Identify the lines that contain the word "parts", then copy them.

(Rows from a dataset of clips and code)
--------------------------------
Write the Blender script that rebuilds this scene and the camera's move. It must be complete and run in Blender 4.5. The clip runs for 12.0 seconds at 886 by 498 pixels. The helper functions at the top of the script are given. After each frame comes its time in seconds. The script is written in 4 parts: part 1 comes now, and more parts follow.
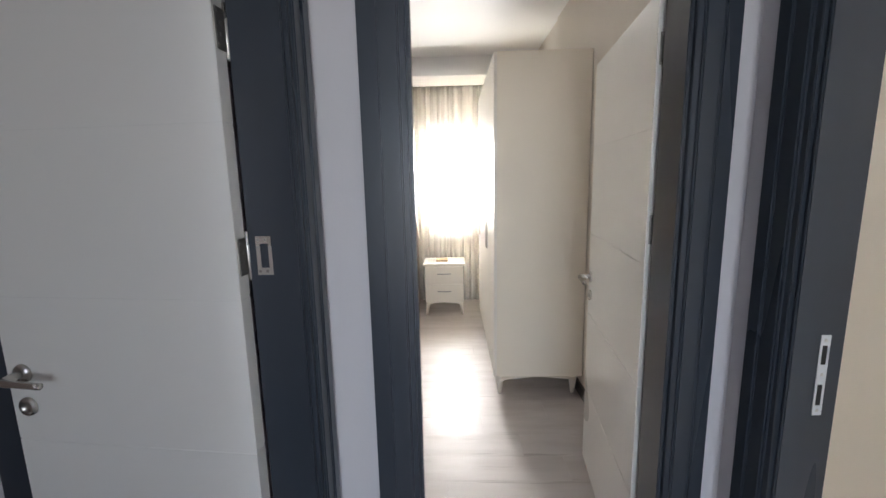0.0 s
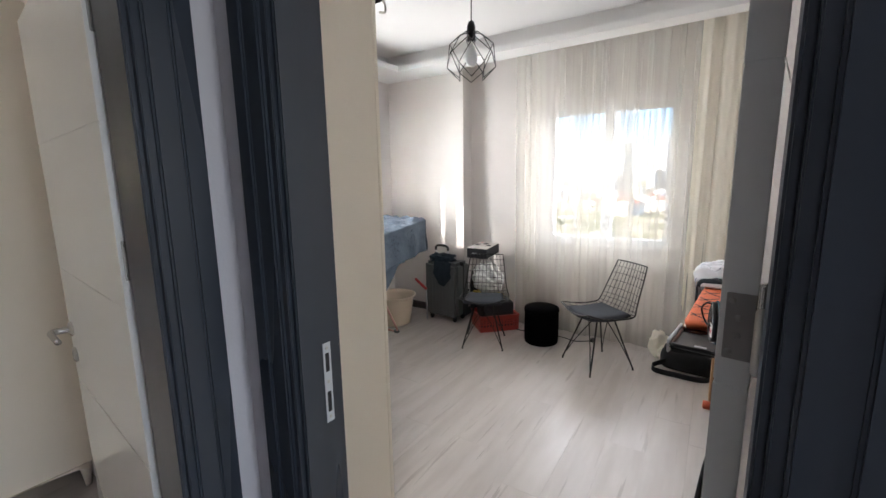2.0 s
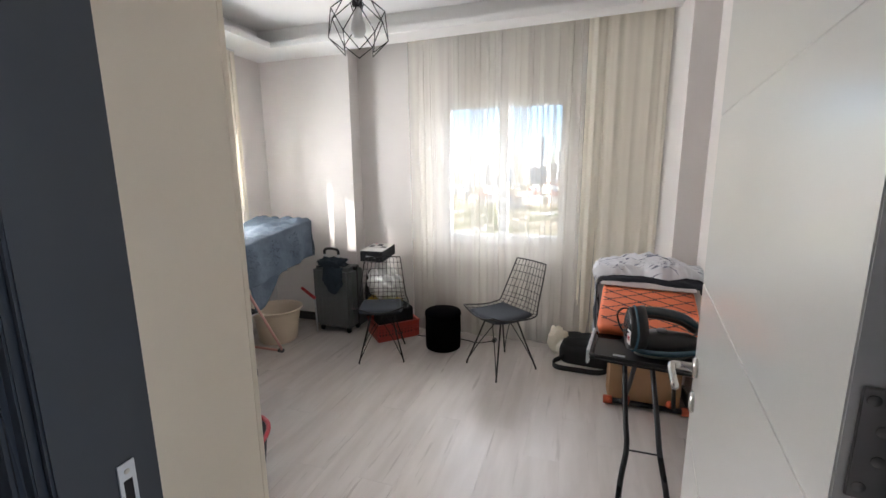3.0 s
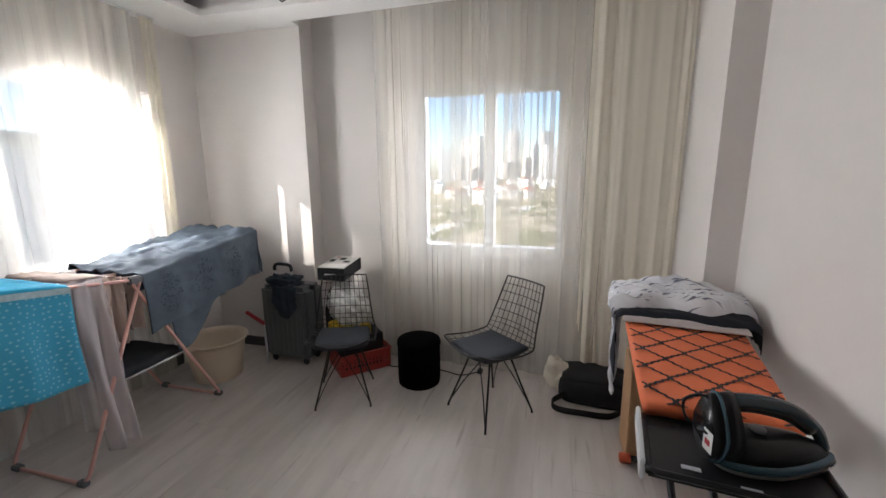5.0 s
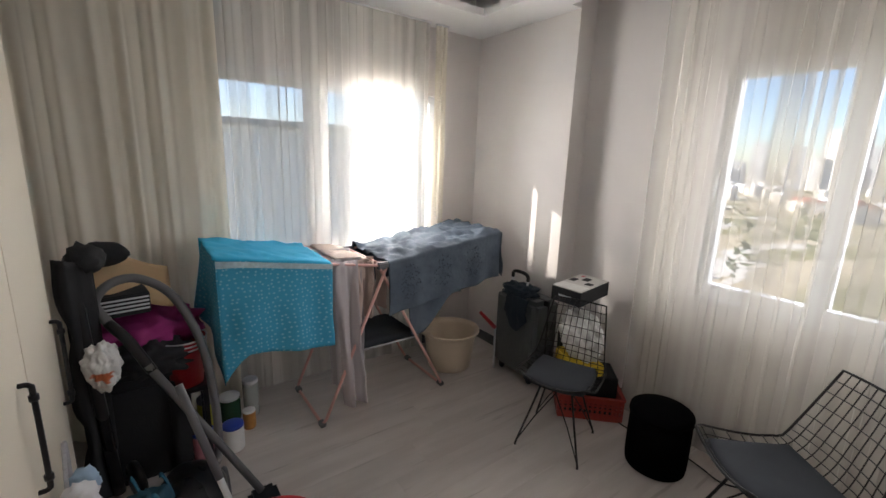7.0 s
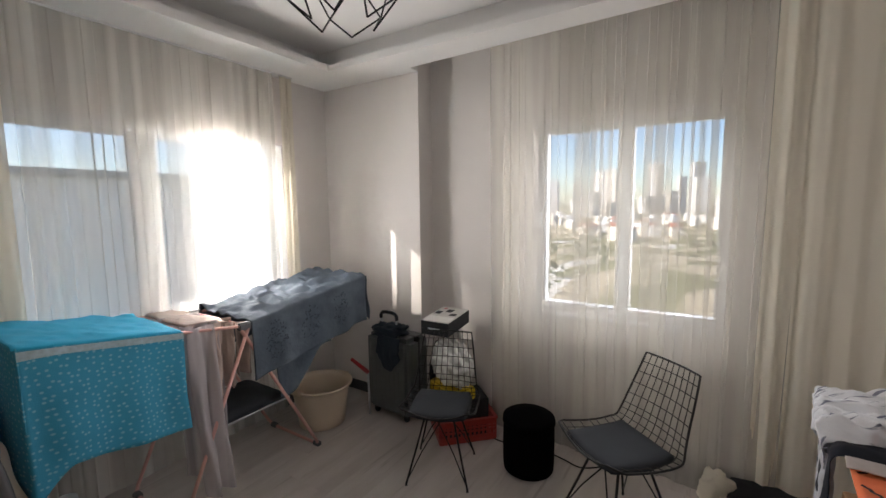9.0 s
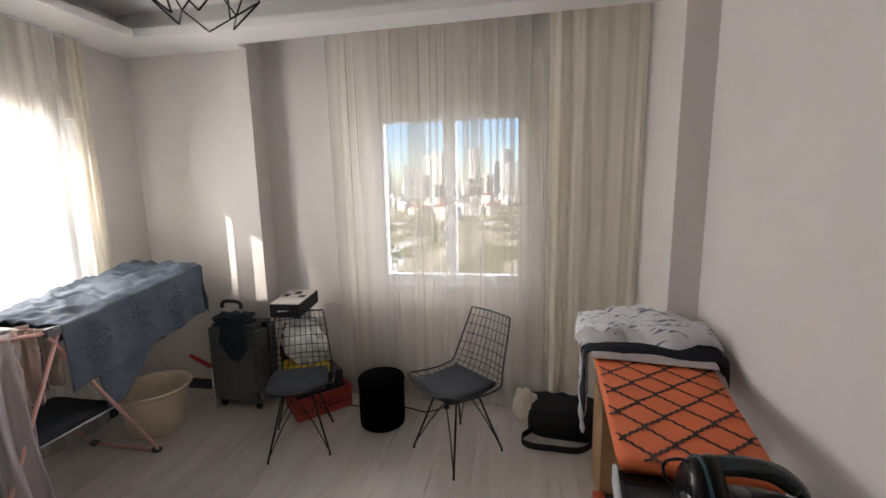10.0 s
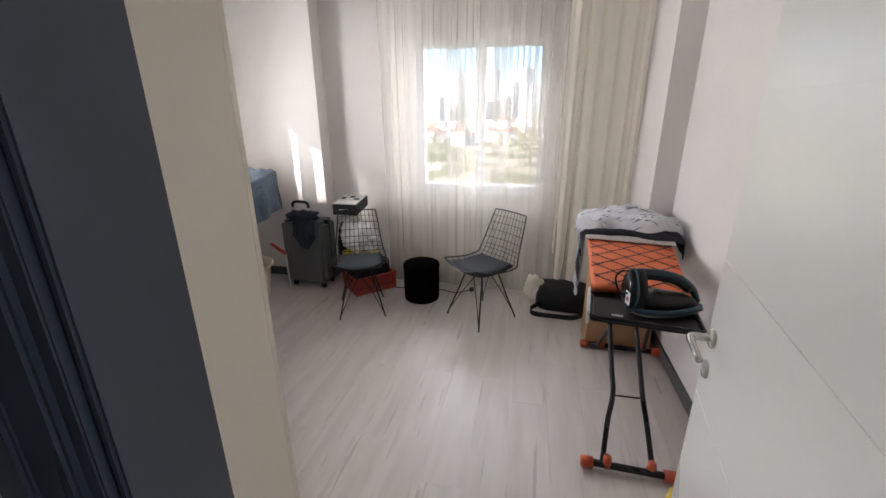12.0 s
--------------------------------
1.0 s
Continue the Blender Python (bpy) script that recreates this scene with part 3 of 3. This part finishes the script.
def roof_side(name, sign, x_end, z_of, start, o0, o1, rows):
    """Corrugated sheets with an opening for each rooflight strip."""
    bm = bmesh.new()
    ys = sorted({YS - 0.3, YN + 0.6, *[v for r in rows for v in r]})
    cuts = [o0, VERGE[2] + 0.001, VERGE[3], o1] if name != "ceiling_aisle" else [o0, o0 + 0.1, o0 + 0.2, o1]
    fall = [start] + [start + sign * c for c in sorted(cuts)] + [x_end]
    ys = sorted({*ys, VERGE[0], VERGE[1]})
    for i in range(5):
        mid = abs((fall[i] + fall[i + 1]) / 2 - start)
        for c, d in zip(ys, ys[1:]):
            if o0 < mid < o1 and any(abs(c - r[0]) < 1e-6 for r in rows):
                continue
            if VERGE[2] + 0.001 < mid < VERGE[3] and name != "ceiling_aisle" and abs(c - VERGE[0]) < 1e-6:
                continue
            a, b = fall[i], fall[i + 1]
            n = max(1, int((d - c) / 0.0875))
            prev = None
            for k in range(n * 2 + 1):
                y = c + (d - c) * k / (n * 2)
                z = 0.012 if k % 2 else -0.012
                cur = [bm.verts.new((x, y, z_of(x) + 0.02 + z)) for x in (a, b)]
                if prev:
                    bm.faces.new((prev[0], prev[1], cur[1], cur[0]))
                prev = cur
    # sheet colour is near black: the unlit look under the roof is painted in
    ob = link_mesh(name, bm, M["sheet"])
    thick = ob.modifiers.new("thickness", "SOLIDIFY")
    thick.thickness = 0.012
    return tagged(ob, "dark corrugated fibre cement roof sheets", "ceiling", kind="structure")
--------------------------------
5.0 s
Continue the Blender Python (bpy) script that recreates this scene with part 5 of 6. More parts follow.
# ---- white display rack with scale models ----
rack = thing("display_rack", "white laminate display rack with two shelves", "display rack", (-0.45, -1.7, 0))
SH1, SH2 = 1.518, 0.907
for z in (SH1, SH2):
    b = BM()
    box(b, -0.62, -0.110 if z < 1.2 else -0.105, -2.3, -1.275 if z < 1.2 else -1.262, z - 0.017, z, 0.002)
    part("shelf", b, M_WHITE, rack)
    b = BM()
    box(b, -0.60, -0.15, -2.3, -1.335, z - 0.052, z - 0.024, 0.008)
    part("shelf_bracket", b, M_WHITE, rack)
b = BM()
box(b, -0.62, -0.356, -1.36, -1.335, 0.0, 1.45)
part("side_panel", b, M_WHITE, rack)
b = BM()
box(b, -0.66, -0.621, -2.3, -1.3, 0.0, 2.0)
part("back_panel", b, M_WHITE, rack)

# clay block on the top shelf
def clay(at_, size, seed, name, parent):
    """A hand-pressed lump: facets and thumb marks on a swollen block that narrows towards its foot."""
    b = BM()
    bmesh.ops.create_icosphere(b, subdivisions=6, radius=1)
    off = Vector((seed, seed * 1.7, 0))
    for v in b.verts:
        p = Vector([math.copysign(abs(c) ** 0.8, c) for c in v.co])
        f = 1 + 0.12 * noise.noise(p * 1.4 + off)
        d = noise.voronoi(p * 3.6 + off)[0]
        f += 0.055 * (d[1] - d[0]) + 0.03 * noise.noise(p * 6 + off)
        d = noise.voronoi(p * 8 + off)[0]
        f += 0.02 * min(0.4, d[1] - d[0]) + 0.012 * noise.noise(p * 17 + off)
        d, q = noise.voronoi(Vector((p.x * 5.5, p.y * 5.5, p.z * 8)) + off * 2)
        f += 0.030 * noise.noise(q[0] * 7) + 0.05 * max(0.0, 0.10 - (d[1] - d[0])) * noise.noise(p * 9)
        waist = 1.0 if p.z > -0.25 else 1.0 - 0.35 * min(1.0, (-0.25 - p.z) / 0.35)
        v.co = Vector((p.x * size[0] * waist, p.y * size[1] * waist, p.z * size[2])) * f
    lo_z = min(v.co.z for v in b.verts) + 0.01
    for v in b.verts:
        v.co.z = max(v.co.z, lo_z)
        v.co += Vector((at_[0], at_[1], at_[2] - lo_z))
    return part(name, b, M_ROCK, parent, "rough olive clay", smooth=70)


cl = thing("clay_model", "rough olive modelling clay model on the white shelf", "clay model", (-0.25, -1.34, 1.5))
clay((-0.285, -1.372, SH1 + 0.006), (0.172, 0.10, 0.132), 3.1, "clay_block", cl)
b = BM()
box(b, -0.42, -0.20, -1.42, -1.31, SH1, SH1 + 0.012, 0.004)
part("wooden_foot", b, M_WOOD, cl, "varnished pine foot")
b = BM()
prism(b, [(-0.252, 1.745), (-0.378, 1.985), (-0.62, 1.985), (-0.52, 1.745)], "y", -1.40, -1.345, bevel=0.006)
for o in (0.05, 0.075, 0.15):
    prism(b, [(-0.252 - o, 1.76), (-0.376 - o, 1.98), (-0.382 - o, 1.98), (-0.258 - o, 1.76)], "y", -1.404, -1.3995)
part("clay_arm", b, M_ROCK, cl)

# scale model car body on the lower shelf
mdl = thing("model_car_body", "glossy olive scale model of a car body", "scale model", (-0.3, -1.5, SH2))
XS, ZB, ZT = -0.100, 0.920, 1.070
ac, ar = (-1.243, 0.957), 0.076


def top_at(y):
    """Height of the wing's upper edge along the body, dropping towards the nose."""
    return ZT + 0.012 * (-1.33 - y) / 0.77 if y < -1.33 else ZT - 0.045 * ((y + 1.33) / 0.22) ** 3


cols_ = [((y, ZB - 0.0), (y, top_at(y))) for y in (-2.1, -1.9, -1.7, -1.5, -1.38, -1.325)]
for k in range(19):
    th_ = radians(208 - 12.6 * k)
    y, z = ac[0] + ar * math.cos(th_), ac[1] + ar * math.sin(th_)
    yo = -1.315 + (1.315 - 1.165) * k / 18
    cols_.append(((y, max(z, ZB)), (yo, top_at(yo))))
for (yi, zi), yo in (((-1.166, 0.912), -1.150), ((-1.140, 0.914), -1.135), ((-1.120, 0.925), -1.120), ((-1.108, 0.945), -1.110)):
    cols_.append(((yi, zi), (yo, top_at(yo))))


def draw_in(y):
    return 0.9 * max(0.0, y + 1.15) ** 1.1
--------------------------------
*Result of this exercise*
Write the Blender script that rebuilds this scene and the camera's move. It must be complete and run in Blender 4.5. The clip runs for 12.0 seconds at 886 by 498 pixels. The helper functions at the top of the script are given. After each frame comes its time in seconds. The script is written in 4 parts: part 1 comes now, and more parts follow.
Continue the Blender Python (bpy) script that recreates this scene with part 5 of 6. More parts follow.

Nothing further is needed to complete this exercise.